見る人だれもが会心の笑みをこぼすこの作品は、掲載されてからたちまちネットユーザーの間で転載され拡散したが、艾未未氏が作品を発表した新浪網のブログは、対句に出た「警察」により通報されたためか、「妖」や「魔」が斬り除かれるのを恐れているためか、新年早々封鎖されている。

プロパガンダ「春晩」に「ノー」

大晦日の夜、家中の者が眠らずに夜を明かす「守歳」の習わしは、ここ30年近く、国営中央テレビの「春節聯歓晩会」(略称、春晩)に支配されてきた。最近話題になったホワイトハウスで演奏された反米愛国ソング「私の祖国」を代表とするプロパガンダ色の強い歌やコントがこの番組の常連。

全国民がこのプロパガンダ・ステージを見ながら年を越すと言っても過言ではない例年の年越し風景に今年、清らかな風がそよぎ込んできた。北京や上海、天津、重慶など9つの大手衛星テレビ局が一斉に、中央テレビに「ノー」を突きつけたのだ。独自に年越し番組を計画するこれらのテレビ局は、「春晩はすでに影響力が下がっている」と明言した。

それもそのはず。

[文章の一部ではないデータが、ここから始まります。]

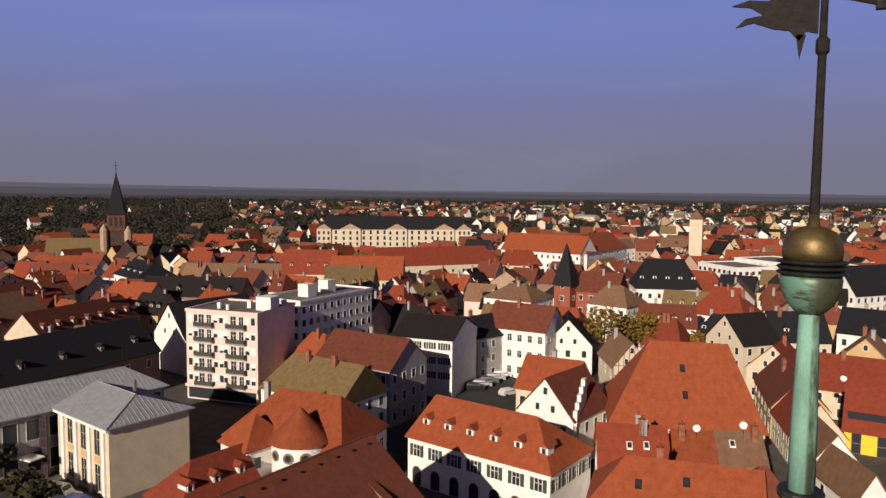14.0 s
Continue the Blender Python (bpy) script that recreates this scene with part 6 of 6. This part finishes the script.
house((-16.5, 330), (21.5, 294), 22, 14, 15, "white", "flat", flat=True, storeys=4, cols=16, label="long white modern block with a flat roof", name="modern_block", group="", win=(1.6, 1.4))
house((-30, 318), (-14, 300), 18, 12.5, 13.5, "white", "flat", flat=True, storeys=3, cols=8, label="white flat-roofed block with ribbon windows", name="modern_block", group="", win=(1.6, 1.4))
house((12.8, 257), (21.5, 249), 46, 11.0, 19.2, "white", "slate", across=True, storeys=3, cols=4, label="long white building with a slate roof, gable to the street", chimneys=0, dormers=0)

# right: street row, yellow house, white gable
house((-4.4, 145.0), (-1.6, 126.2), 8.5, 7.0, 11.6, "ochre", "rust", storeys=2, cols=5, label="ochre street house with a dark-red roof and roof lights", chimneys=2)
house((-1.4, 125.8), (1.0, 114.3), 7.5, 6.4, 11.0, "cream", "red", storeys=2, cols=4, label="cream street house with a red roof and roof lights", chimneys=1)
house((1.2, 114.0), (3.4, 104.9), 6.0, 5.8, 9.6, "white", "brown", storeys=2, cols=4, label="white street house with a brown tiled roof", shutter="grey", chimneys=0, win=(0.8, 1.1))
house((3.6, 104.6), (7.6, 94.8), 4.3, 5.0, 8.4, "white", "brown", storeys=1, cols=2, label="low white house with a blank gable and brown roof", chimneys=0, sides=False)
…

昨年の「春晩」への満足度調査では、満足した視聴者は15%に止まり、その一方で「政治色が強すぎる」を不満の理由とする回答が目立ったという。

現実社会にはびこる不条理や腐敗から遠く掛け離れたこの共産党謳歌の番組。隅々まで行き渡る虚偽なプロパガンダの要素に、人々は不満を抱き、心を遠ざけ、そしてとうとう「ノー」と背を向けたのだ。

ウサギ年の流行語は「兎死狐悲」か

旧暦のウサギ年は、エジプトなどに吹き荒れる反政府デモ・騒乱の嵐と隣り合わせで「平穏に」迎えたようだ。エジプトの首都カイロのタハリール(解放)広場を見て1989年の天安門広場を思い起こす中国人も少なくないはずだ。

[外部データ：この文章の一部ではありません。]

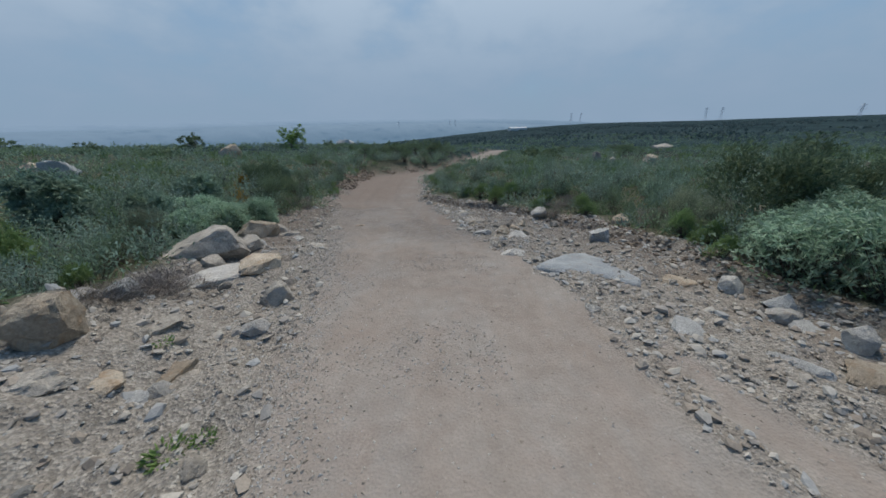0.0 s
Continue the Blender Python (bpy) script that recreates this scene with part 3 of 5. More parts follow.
BIG = "boulders beside the track"
for row in (
    # seed, x, y, (width, depth, height), material, turn, label, sunk, tilt
    (1, -4.72, 5.62, (1.42, 0.92, 0.92), ROCK_GREY, 18, "large grey granite boulder leaning on the track bank", 0.22, (0, 0)),
    (2, -4.78, 7.35, (0.95, 0.74, 0.68), ROCK_TAN, 15, "brown rounded granite boulder beside sage bushes", 0.20, (0, 0)),
    (3, -3.32, 4.90, (0.74, 0.55, 0.34), ROCK_TAN, 70, "flat-topped tan rock on the track shoulder", 0.25, (4, 0)),
    (4, -3.84, 4.48, (0.90, 0.58, 0.30), ROCK_WHITE, 20, "flat pale rock half buried in dirt", 0.35, (0, 5)),
    (5, -4.25, 5.02, (0.42, 0.32, 0.26), ROCK_GREY, 120, "small grey rock under the large boulder", 0.30, (0, 0)),
    (6, -4.30, 6.22, (0.58, 0.40, 0.34), ROCK_GREY, 60, "grey rock wedged between boulders", 0.30, (0, 0)),
    (7, -2.38, 3.70, (0.40, 0.32, 0.30), ROCK_GREY, 10, "angular grey stone on the shoulder", 0.25, (0, 0)),
    (8, -3.53, 2.25, (0.50, 0.44, 0.60), ROCK_TAN, 115, "orange-brown granite boulder among dirt", 0.20, (0, 0)),
    (9, -3.97, 2.14, (0.34, 0.32, 0.38), ROCK_GREY, 80, "pale grey boulder beside grass", 0.25, (0, 0)),
    (10, -3.85, 3.12, (0.46, 0.22, 0.34), ROCK_BLUE, 25, "blue-grey slab leaning on the bank", 0.25, (0, -22)),
    (104, -4.12, 2.96, (0.34, 0.28, 0.26), ROCK_WHITE, 10, "pale stone beside a leaning slab", 0.25, (0, 0)),
    (11, -2.72, 1.80, (0.46, 0.30, 0.12), ROCK_BLUE, 60, "flat blue-grey stone lying in gravel", 0.62, (0, 0)),
    (12, -3.00, 1.86, (0.52, 0.34, 0.22), ROCK_TAN, 15, "flat tan stone lying in gravel", 0.40, (0, 0)),
    (13, -4.65, 8.10, (0.42, 0.30, 0.30), ROCK_GREY, 0, "grey stone beside the brown boulder", 0.25, (0, 0)),
    (14, -4.25, 7.72, (0.55, 0.28, 0.20), ROCK_GREY, 25, "low grey stone beside the brown boulder", 0.30, (0, 0)),
    (15, -3.35, 8.85, (0.42, 0.32, 0.18), ROCK_GREY, 45, "low grey stone set in the dirt", 0.55, (0, 0)),
    (16, -3.98, 9.10, (0.28, 0.22, 0.18), ROCK_GREY, 85, "small grey stone on the dirt", 0.30, (0, 0)),
    (17, -3.05, 6.42, (0.62, 0.48, 0.16), ROCK_GREY, 5, "flat tan stone bedded in gravel", 0.45, (0, 0)),
    (18, 3.50, 6.72, (0.60, 0.50, 0.42), ROCK_BLUE, 75, "pale blue-grey rock on the rubble bank", 0.22, (0, 10)),
    (19, 4.55, 7.85, (0.58, 0.46, 0.36), ROCK_TAN, 75, "tan rock in front of dry brush", 0.30, (0, 0)),
    (20, 7.85, 7.75, (0.75, 0.60, 0.62), ROCK_TAN, 60, "tan boulder among shrubs", 0.20, (0, 0)),
    (21, 3.02, 10.1, (0.46, 0.42, 0.40), ROCK_WHITE, 10, "rounded white rock at the edge of the brush", 0.20, (0, 0)),
    (22, 1.66, 8.78, (0.46, 0.26, 0.24), ROCK_DARK, 20, "dark oval stone on the rubble", 0.18, (0, 0)),
    (23, 2.26, 8.86, (0.26, 0.22, 0.20), ROCK_TAN, 50, "small tan stone on the rubble", 0.25, (0, 0)),
    (24, 4.02, 3.88, (0.36, 0.30, 0.24), ROCK_WHITE, 30, "white granite stone below a sage bush", 0.32, (0, 0)),
    (25, 4.18, 3.34, (0.24, 0.30, 0.26), ROCK_BLUE, 70, "upright grey stone below a sage bush", 0.22, (0, 12)),
    (26, 4.08, 3.14, (0.36, 0.30, 0.24), ROCK_WHITE, 10, "pale round stone below a sage bush", 0.30, (0, 0)),
    (27, 3.82, 2.14, (0.62, 0.36, 0.20), ROCK_TAN, 25, "long flat tan rock in the rubble", 0.35, (0, 0)),
    (29, 1.28, 5.75, (0.66, 0.46, 0.24), ROCK_WHITE, 15, "pale low rock at the edge of the track", 0.48, (0, 0)),
    (30, 2.68, 2.90, (0.36, 0.28, 0.16), ROCK_BLUE, 40, "small flat blue-grey stone in gravel", 0.45, (0, 0)),
    (32, -1.30, -6.10, (1.15, 0.70, 0.55), ROCK_TAN, 12, "slab-shaped tan boulder in a rock pile", 0.18, (0, -8)),
    (33, -2.18, -4.30, (0.96, 0.78, 0.74), ROCK_GREY, 50, "large pale boulder with dark stains", 0.20, (0, 0)),
    (34, -1.15, -5.00, (0.70, 0.52, 0.46), ROCK_WHITE, 0, "pale rounded boulder in a rock pile", 0.22, (0, 0)),
    (35, -2.50, -6.90, (0.85, 0.70, 0.66), ROCK_GREY, 20, "grey boulder at the back of a rock pile", 0.20, (0, 0)),
    (36, -1.62, -4.22, (0.46, 0.40, 0.46), ROCK_GREY, 75, "angular grey rock in a rock pile", 0.20, (0, 15)),
    (37, -0.88, -4.72, (0.28, 0.24, 0.20), ROCK_BLUE, 30, "small blue-grey stone in a rock pile", 0.25, (0, 0)),
    (38, -2.78, -2.08, (0.66, 0.46, 0.42), ROCK_GREY, 15, "long pale grey boulder on the dirt bank", 0.18, (0, 0)),
    (39, -1.30, -1.05, (0.34, 0.24, 0.12), ROCK_WHITE, 15, "small flat pale stone on the dirt", 0.40, (0, 0)),
    (40, -0.10, -10.9, (0.62, 0.44, 0.36), ROCK_GREY, 25, "grey rock at the edge of the clearing", 0.22, (0, 0)),
    (41, 0.50, -11.6, (0.46, 0.36, 0.28), ROCK_WHITE, 60, "pale rock at the edge of the clearing", 0.22, (0, 0)),
    (42, -0.85, -12.8, (0.80, 0.55, 0.42), ROCK_TAN, 5, "tan rock at the edge of the clearing", 0.22, (0, 0)),
    (43, -2.20, -13.6, (1.25, 0.80, 0.62), ROCK_WHITE, 10, "flat-topped pale boulder on the rise", 0.15, (0, 0)),
    (44, -1.90, -10.2, (0.90, 0.60, 0.50), ROCK_GREY, 45, "grey flat rock on the rubble bank", 0.25, (0, 0)),
    (45, -1.40, -11.8, (0.75, 0.60, 0.50), ROCK_WHITE, 80, "pale rock on the rubble bank", 0.25, (0, 0)),
    (46, -3.52, -2.20, (0.54, 0.44, 0.42), ROCK_TAN, 10, "reddish-tan boulder beside shrubs", 0.20, (0, 0)),
    (47, -3.85, -1.45, (0.86, 0.66, 0.66), ROCK_TAN, 70, "large rounded pinkish boulder on the dirt bank", 0.22, (0, 0)),
    (93, -3.30, -1.68, (0.36, 0.26, 0.18), ROCK_WHITE, 20, "pale block between boulders and weeds", 0.25, (0, 0)),
    (94, -3.05, -2.80, (0.36, 0.26, 0.18), ROCK_WHITE, 15, "flat pale rock bedded in the dirt bank", 0.30, (0, 0)),
    (95, -2.75, -3.00, (0.40, 0.30, 0.16), ROCK_GREY, 60, "flat grey rock bedded in the dirt bank", 0.30, (0, 0)),
    (96, -1.00, -9.3, (0.50, 0.38, 0.30), ROCK_WHITE, 40, "pale rock on the rubble bank", 0.25, (0, 0)),
    (97, -0.55, -10.1, (0.55, 0.40, 0.30), ROCK_GREY, 10, "grey rock on the rubble bank", 0.25, (0, 0)),
    (98, -1.75, -8.5, (0.60, 0.45, 0.34), ROCK_WHITE, 75, "pale rock on the rubble bank", 0.25, (0, 0)),
    (99, -2.45, -11.2, (0.75, 0.50, 0.40), ROCK_WHITE, 5, "pale rock on the rubble bank", 0.25, (0, 0)),
    (100, -1.55, -12.6, (0.60, 0.45, 0.35), ROCK_GREY, 35, "grey rock on the rubble bank", 0.25, (0, 0)),
    (101, 0.15, -12.6, (0.50, 0.36, 0.30), ROCK_WHITE, 55, "pale rock at the edge of the clearing", 0.25, (0, 0)),
    (102, -1.95, -3.05, (0.42, 0.30, 0.20), ROCK_TAN, 30, "flat tan rock at the foot of the rock pile", 0.35, (0, 0)),
    (103, -1.42, -3.85, (0.36, 0.30, 0.40), ROCK_GREY, 15, "upright grey rock leaning on a boulder", 0.2, (0, 18)),
    (48, -17.2, 14.0, (1.25, 0.6, 0.80), ROCK_BLUE, 20, "pale grey boulder in the scrub field", 0.10, (0, 12)),
    (49, -18.6, 14.1, (1.1, 0.7, 0.65), ROCK_TAN, 5, "tan boulder in the scrub field", 0.15, (0, 0)),
    (50, -20.5, 30.6, (1.7, 1.1, 1.3), ROCK_TAN, 30, "tan boulder in the scrub field", 0.15, (0, 0)),
    (51, -30.0, 98.0, (5.0, 3.0, 3.0), ROCK_WHITE, 0, "pale rock outcrop on the field's crest", 0.15, (0, 0)),
    (52, 12.8, 27.7, (1.0, 0.7, 1.1), ROCK_DARK, 30, "dark brown boulder among sage", 0.15, (0, 0)),
    (53, 14.0, 27.2, (0.7, 0.5, 0.8), ROCK_GREY, 60, "grey boulder among sage", 0.15, (0, 0)),
    (54, 17.6, 28.0, (1.3, 0.8, 0.9), ROCK_TAN, 10, "tan boulder among sage", 0.15, (0, 0)),
    (55, 33.0, 50.0, (3.0, 1.8, 1.1), ROCK_GREY, 10, "grey rock outcrop in the scrub", 0.15, (0, 0)),
    (60, 0.99, 7.78, (0.46, 0.36, 0.24), ROCK_BLUE, 20, "blue-grey block in the rubble beside the track", 0.40, (0, 6)),
    (61, 1.40, 7.55, (0.34, 0.28, 0.32), ROCK_TAN, 70, "tan broken block in the rubble", 0.35, (10, 0)),
    (62, 1.72, 7.25, (0.52, 0.42, 0.22), ROCK_WHITE, 35, "pale flat slab tilted in the rubble", 0.40, (12, -8)),
    (63, 1.15, 7.02, (0.32, 0.27, 0.20), ROCK_GREY, 10, "grey stone in the rubble beside the track", 0.40, (0, 0)),
    (64, 2.00, 7.42, (0.32, 0.26, 0.22), ROCK_TAN, 130, "tan stone in the rubble", 0.35, (0, 0)),
    (65, -0.05, 11.8, (0.46, 0.36, 0.20), ROCK_GREY, 15, "low grey stone at the edge of the dirt", 0.45, (0, 0)),
    (66, 0.60, 11.2, (0.44, 0.34, 0.22), ROCK_GREY, 50, "low grey stone at the edge of the dirt", 0.42, (0, 0)),
    (67, 0.86, 9.55, (0.58, 0.40, 0.22), ROCK_DARK, 12, "dark flat stone on the rubble", 0.30, (0, 0)),
    (68, 0.84, 9.10, (0.30, 0.26, 0.20), ROCK_TAN, 40, "small tan stone on the rubble", 0.30, (0, 0)),
    (69, 1.90, 8.40, (0.42, 0.26, 0.20), ROCK_TAN, 120, "long tan stone on the rubble", 0.35, (0, 0)),
    (70, 3.12, 8.60, (0.27, 0.24, 0.20), ROCK_GREY, 30, "round grey stone below the brush", 0.30, (0, 0)),
    (71, -2.75, 9.25, (0.34, 0.24, 0.12), ROCK_TAN, 25, "small tan stone flush with the dirt", 0.60, (0, 0)),
    (73, -3.82, 7.35, (0.36, 0.28, 0.14), ROCK_WHITE, 5, "flat pale stone in gravel", 0.40, (0, 0)),
    (74, -4.42, 6.62, (0.40, 0.32, 0.24), ROCK_BLUE, 40, "blue-grey stone at the foot of the bank", 0.35, (0, 0)),
    (75, 4.10, 2.50, (0.14, 0.22, 0.30), ROCK_WHITE, 60, "pale upright shard in the rubble", 0.30, (0, 20)),
    (76, 4.08, 2.92, (0.34, 0.28, 0.16), ROCK_BLUE, 20, "flat blue-grey stone below a sage bush", 0.35, (0, 0)),
    (77, 4.22, 1.38, (0.42, 0.34, 0.16), ROCK_WHITE, 80, "pale flat stone in the rubble", 0.42, (0, 0)),
    (78, 4.04, 1.00, (0.36, 0.28, 0.16), ROCK_TAN, 15, "flat tan stone in the rubble", 0.40, (0, 0)),
    (79, 3.12, 1.28, (0.32, 0.28, 0.14), ROCK_GREY, 55, "flat grey stone in the rubble", 0.42, (0, 0)),
    (80, 4.94, -1.05, (0.36, 0.26, 0.14), ROCK_BLUE, 25, "blue-grey stone beside the washed lane", 0.38, (0, 0)),
    (81, 5.70, -2.42, (0.34, 0.26, 0.14), ROCK_BLUE, 70, "blue-grey stone below dry brush", 0.38, (0, 0)),
    (82, -1.78, -0.25, (0.30, 0.22, 0.12), ROCK_WHITE, 40, "small pale stone on the dirt", 0.40, (0, 0)),
    (84, -1.92, -3.40, (0.52, 0.36, 0.16), ROCK_TAN, 15, "flat tan rock below the rock pile", 0.35, (0, 0)),
    (85, -3.60, -3.85, (0.50, 0.40, 0.30), ROCK_GREY, 75, "grey rock below the shrubs", 0.30, (0, 0)),
    (86, 3.30, 2.30, (0.42, 0.26, 0.14), ROCK_BLUE, 115, "flat blue-grey stone in the rubble", 0.42, (0, 0)),
    (87, 3.55, 4.30, (0.44, 0.34, 0.12), ROCK_TAN, 30, "flat tan stone beside the bedrock slab", 0.45, (0, 0)),
    (88, -3.32, 1.70, (0.58, 0.36, 0.22), ROCK_GREY, 28, "long grey rock half buried in dirt", 0.40, (0, 0)),
    (89, -2.64, 2.24, (0.34, 0.24, 0.14), ROCK_TAN, 75, "flat tan stone at the edge of the gravel", 0.40, (0, 0)),
    (90, -2.28, 2.98, (0.30, 0.22, 0.18), ROCK_WHITE, 12, "pale angular stone on the shoulder", 0.30, (0, 0)),
    (91, -3.12, 2.68, (0.38, 0.30, 0.14), ROCK_GREY, 45, "flat grey stone bedded in gravel", 0.45, (0, 0)),
    (92, -1.74, 1.30, (0.19, 0.16, 0.12), ROCK_GREY, 20, "grey stone at the edge of the track", 0.35, (0, 0)),
    (57, 23.0, -30.0, (1.8, 1.2, 1.3), ROCK_TAN, 0, "tan boulder on the green knoll", 0.15, (0, 0)),
):
    seed, x, y, size, mat, turn, label, sunk, tilt = row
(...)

そんな中国人が年の瀬に、来るウサギ年を縁起の良い言葉で飾ろうとしても、なかなかいいことばは思い浮かばないものだ。「兎子尾巴長不了(ウサギのシッポは長くならない)」という諺は「長く持たない」ということを意味しており、独裁国家の運命を暗示しているようにも見えてくる。「兎死狐悲(兎が死んで狐が悲しむ)」という四字熟語は、同類の不幸を嘆き悲しむことを比喩する。これもまたチュニジアやエジプトの政変の飛び火を恐れながら嘆く同類の独裁国家の指導者の心理を示しているようにも思える。

ウサギから連想されるこれらの言葉。縁起を担ぐどころか、新しく迎えるウサギ年では「禁句」になり、ネット封鎖に遭うかもしれない。そんな中でもう一つ、「兎死狗烹(兎が死ねば猟犬も処分する)」を思い出す。ここでも小さな独裁国家と大きな独裁国家に思いを馳せ、小さな独裁国家の運命は、そのうち大きな独裁国家にも押し寄せるということを予言しているのだろうか。